EXERCISE BRIEF
Your task is to copy the listing exactly. Drop any pictures from the copy.
%%
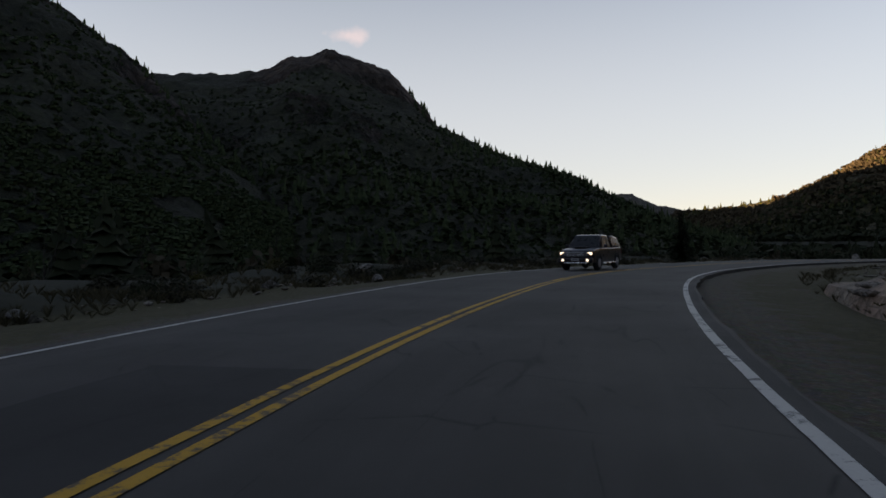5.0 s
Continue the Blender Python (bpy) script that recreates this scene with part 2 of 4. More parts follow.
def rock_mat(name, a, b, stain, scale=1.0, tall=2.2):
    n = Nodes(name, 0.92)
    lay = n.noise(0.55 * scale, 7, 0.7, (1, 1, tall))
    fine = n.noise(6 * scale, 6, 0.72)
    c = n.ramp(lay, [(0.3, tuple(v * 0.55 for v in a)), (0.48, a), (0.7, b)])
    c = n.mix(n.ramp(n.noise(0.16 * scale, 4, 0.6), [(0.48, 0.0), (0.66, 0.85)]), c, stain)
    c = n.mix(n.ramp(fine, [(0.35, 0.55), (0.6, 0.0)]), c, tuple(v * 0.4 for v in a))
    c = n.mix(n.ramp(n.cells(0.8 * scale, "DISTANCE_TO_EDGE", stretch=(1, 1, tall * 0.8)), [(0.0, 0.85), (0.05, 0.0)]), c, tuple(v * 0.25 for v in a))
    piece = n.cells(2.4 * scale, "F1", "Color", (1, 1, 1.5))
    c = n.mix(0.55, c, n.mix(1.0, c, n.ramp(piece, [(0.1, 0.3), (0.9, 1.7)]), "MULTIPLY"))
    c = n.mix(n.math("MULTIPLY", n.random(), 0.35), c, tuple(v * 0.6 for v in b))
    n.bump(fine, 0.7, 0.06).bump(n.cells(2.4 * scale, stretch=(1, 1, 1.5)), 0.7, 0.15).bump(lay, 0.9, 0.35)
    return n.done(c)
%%
EXERCISE ANSWER
5.0 s
Continue the Blender Python (bpy) script that recreates this scene with part 2 of 4. More parts follow.
def rock_mat(name, a, b, stain, scale=1.0, tall=2.2):
    n = Nodes(name, 0.92)
    lay = n.noise(0.55 * scale, 7, 0.7, (1, 1, tall))
    fine = n.noise(6 * scale, 6, 0.72)
    c = n.ramp(lay, [(0.3, tuple(v * 0.55 for v in a)), (0.48, a), (0.7, b)])
    c = n.mix(n.ramp(n.noise(0.16 * scale, 4, 0.6), [(0.48, 0.0), (0.66, 0.85)]), c, stain)
    c = n.mix(n.ramp(fine, [(0.35, 0.55), (0.6, 0.0)]), c, tuple(v * 0.4 for v in a))
    c = n.mix(n.ramp(n.cells(0.8 * scale, "DISTANCE_TO_EDGE", stretch=(1, 1, tall * 0.8)), [(0.0, 0.85), (0.05, 0.0)]), c, tuple(v * 0.25 for v in a))
    piece = n.cells(2.4 * scale, "F1", "Color", (1, 1, 1.5))
    c = n.mix(0.55, c, n.mix(1.0, c, n.ramp(piece, [(0.1, 0.3), (0.9, 1.7)]), "MULTIPLY"))
    c = n.mix(n.math("MULTIPLY", n.random(), 0.35), c, tuple(v * 0.6 for v in b))
    n.bump(fine, 0.7, 0.06).bump(n.cells(2.4 * scale, stretch=(1, 1, 1.5)), 0.7, 0.15).bump(lay, 0.9, 0.35)
    return n.done(c)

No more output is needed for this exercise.